Fending off an attacker takes nerves of steel, quick reflexes, and maybe a bit of luck. It can also take a good engineering team, as Walter Cardwell found out when he invented a new kind of self-defense spray.
With its compact size, horizontal orientation in the hand, and sliding firing button, the new Spitfire self-defense spray helps users get a quick draw on their attacker.
His new Spitfire system, which has more than 30 patented features, packs replaceable pepper-spray canisters into a quick-draw housing. "Other sprays on the market are really designed for offensive use," Cardwell says, explaining that they use bulky canisters and often require cumbersome actuation procedures. "You can't aim and spray them fast enough for a typical self-defense situation."
The Spitfire, by contrast, is designed for speed: At three-and-a-half inches long, it hangs on a key chain when not in use, but it quickly separates when needed, thanks to a ball-and-socket break-away feature in its plastic end cap. And unlike most other self-defense sprays, the Spitfire canister and nozzle are both oriented in the direction of fire for the sake of intuitive aiming. "If you can point your finger, you can aim the Spitfire accurately," Cardwell says. Most important, the Spitfire also features an innovative trigger mechanism to make firing easy-but not too easy. Cardwell came up with a simple sliding firing button with a built-in safety. Push it forward and down in one fluid movement to release the spray. But spring pressure on the button and the roughly 8 lbs of force needed to overcome the canister's custom-designed aerosol valve keep the spray from firing off accidentally, says Cardwell.
Before he could take his Spitfire from the drawing board to the streets, Cardwell and his industrial design firm, Design Edge, first needed some help tweaking the initial design to improve manufacturability. So they turned to Phillips Plastics (Phillips, WI), whose engineers not only improved overall moldability but also eased what at first shaped up to be a difficult assembly process.
Taking aim at assembly. Joining the two halves of the Spitfire housing presented a challenge right from the start because of materials selection. Designed both to be visually appealing and to provide a good grip, the Spitfire housing is injection molded from a PC/ABS and then selectively covered with an 80 Shore A Hytrel elastomer (from DuPont) in a two-shot molding process. This use of an overmolded elastomer at first wreaked havoc with the sonic welding process that brings the housing halves together. As Phillips project engineer Dave Munkwitz explains, when the sonic welder transfers energy through the part, the elastomer melts faster than the rigid material, producing visual and functional defects. To solve the problem, Phillips engineers recommended a change in the welding horn shape so that it would only come into contact with the rigid material. "From our experience we knew we had to avoid the overmolded areas on the Spitfire," he says.

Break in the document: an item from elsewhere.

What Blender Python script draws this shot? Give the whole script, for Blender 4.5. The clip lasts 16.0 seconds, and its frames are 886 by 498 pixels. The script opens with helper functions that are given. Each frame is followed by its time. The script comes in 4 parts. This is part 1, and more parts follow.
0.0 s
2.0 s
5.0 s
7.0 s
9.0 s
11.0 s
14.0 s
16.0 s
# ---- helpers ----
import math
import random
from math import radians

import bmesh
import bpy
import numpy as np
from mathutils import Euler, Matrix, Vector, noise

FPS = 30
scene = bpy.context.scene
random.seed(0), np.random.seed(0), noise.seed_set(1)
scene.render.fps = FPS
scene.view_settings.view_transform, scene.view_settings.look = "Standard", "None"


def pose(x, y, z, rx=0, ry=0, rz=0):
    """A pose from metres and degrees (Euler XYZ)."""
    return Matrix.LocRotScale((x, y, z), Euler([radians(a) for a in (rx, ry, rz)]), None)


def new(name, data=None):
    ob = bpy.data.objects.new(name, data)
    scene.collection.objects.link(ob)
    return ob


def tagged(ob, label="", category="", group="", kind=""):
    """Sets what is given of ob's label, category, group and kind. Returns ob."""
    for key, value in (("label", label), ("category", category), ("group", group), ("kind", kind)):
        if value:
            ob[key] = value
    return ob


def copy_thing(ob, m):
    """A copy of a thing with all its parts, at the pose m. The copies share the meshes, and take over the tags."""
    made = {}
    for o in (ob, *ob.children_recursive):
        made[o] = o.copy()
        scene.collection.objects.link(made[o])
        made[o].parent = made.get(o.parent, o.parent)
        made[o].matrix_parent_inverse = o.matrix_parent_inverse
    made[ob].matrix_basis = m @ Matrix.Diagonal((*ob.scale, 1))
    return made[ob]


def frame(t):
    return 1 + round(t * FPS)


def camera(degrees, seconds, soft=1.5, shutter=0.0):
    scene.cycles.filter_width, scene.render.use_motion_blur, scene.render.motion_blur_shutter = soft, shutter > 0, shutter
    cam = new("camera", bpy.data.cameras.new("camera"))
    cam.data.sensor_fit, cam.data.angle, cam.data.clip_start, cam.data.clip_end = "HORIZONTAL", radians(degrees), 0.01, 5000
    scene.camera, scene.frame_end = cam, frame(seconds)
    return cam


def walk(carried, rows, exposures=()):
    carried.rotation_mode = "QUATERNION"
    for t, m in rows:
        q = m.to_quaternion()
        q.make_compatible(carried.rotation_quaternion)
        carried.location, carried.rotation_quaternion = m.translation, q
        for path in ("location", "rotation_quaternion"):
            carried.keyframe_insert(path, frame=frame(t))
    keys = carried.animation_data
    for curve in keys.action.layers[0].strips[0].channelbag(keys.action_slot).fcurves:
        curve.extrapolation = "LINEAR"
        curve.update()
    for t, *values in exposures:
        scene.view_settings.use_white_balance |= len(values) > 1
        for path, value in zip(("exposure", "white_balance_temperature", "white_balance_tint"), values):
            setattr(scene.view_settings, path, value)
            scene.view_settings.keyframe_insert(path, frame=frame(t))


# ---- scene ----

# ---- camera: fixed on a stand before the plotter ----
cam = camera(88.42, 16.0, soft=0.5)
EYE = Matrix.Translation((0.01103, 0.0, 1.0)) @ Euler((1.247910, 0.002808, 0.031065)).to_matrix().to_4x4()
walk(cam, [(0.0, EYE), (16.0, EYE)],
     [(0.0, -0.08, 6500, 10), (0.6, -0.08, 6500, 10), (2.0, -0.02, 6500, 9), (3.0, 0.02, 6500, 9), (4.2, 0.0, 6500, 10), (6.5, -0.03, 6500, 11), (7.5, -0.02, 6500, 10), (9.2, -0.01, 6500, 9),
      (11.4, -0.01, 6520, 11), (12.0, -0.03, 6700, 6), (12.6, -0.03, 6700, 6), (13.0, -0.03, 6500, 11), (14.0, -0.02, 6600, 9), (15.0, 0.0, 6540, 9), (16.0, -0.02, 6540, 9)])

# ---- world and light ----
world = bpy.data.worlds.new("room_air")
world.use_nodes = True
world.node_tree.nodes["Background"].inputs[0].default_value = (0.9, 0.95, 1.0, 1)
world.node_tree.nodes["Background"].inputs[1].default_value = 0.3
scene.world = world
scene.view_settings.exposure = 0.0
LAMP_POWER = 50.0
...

Further complicating welding matters, the Spitfire's assembly process put the sliding button in place prior to welding-in contact with the case halves. At first, Phillips suggested the common solution in these cases: mold the button and case from dissimilar materials that weld at a different frequency. Though workable, this solution would have required additional color matching and procurement steps. So Phillips engineers instead focused on how part design changes could help channel the welding energy within the part to bypass the button. "We added saw tooth features to the housing to act as energy directors," says Munkwitz. When the energy goes through these features, they have a tendency to weld there first, leaving the sliding button alone. "The energy goes through the parts in such a way that there is no energy directed to the button," he says.

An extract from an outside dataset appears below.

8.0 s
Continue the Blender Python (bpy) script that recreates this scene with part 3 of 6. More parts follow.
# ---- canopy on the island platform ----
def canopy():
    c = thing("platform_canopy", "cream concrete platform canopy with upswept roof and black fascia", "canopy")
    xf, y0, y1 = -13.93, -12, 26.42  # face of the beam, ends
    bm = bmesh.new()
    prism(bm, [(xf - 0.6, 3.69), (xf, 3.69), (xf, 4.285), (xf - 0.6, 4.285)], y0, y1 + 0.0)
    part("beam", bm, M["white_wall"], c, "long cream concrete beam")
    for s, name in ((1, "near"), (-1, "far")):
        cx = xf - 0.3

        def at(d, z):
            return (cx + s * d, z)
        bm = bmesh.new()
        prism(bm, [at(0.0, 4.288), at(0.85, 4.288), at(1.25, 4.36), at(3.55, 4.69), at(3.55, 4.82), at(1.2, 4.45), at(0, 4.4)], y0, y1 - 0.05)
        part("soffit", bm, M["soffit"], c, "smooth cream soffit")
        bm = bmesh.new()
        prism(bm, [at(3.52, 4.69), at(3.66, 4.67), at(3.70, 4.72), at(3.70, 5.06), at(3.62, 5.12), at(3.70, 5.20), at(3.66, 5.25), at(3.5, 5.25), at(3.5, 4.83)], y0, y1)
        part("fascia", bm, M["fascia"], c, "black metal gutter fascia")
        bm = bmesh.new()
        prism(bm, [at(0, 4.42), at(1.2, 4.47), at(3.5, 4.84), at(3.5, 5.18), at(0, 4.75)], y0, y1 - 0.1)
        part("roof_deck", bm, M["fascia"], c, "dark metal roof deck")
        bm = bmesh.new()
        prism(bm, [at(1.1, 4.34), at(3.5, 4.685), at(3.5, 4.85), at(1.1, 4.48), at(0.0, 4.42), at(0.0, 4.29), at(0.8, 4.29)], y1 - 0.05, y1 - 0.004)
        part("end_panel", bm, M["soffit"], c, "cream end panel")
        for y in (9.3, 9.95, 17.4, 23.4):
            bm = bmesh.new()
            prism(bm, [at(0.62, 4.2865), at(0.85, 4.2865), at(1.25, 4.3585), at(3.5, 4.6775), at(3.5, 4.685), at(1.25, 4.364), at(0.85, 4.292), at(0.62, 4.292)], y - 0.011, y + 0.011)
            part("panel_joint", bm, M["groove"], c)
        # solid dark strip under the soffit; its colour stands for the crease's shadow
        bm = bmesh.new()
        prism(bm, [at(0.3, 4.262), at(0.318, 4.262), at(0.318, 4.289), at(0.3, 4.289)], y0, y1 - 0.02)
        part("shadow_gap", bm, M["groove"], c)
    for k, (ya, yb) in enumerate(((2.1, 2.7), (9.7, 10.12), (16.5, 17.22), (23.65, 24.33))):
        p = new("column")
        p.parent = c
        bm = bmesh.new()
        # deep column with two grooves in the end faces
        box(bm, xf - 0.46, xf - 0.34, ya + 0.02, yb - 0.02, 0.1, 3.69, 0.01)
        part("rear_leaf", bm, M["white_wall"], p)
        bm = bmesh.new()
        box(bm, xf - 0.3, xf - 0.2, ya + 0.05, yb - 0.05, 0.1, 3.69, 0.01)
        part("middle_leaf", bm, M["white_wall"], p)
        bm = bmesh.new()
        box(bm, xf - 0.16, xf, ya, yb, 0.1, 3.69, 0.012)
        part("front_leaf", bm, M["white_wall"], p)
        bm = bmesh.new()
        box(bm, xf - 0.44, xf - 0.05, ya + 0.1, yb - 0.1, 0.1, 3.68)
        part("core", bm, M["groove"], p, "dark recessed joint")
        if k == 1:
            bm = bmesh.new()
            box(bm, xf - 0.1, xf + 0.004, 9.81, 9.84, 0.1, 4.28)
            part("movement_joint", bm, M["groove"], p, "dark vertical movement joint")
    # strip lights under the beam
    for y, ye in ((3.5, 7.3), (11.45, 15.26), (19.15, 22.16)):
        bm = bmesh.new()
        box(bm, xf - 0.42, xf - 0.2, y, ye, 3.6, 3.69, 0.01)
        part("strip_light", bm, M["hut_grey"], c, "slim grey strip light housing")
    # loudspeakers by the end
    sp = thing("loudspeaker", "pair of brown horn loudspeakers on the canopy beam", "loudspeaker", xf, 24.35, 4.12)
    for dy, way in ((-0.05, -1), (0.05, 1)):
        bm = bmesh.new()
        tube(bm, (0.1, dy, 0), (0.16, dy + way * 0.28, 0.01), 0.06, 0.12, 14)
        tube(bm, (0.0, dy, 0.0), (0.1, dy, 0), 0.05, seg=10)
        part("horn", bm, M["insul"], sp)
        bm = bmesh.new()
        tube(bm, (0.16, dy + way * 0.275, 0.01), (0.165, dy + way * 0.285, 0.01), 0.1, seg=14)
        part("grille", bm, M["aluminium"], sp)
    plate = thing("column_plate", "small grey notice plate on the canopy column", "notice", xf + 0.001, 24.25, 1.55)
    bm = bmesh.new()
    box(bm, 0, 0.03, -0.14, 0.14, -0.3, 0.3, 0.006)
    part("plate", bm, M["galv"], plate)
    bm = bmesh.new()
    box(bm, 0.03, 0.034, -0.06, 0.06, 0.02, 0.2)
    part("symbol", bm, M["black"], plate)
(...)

Welding relief. Changing the part de-sign also averted other welding problems. For example, Phillips engineers had to carve out a relief area along the joint near the nozzle in order to stop the front of the housing from deflecting during the welding process and interfering with the path of energy into the parts. "We were getting a poor-quality joint in that section until the change," Munkwitz says.
And they had to fine tune the size and location of the assembly posts that align the two housing halves and hold the part together during the welding process. They did so in order to reconcile a manufacturing paradox: On the one hand, the case halves need a precise, tight fit because they have internal threads that mate with the cap and also hold the canister in place; on the other hand, the sonic welding process, which relies on sliding friction to create a joint, required some relative movement between the two housing halves. "We had to find a happy medium," Munkwitz says. "We went through quite a few iterations to vary the alignment posts to achieve the best sonic weld without compromising the thread alignment."
All the work done to facilitate the welding process has paid off, according to Cardwell. "At first, we couldn't weld the things," he says. Yet for the next generation of housings, welding won't be a problem at all. With more engineering support from Phillips, Cardwell's next generation of Spitfire sprays will move away from welding altogether-and use a hand-assembled snap fit design instead.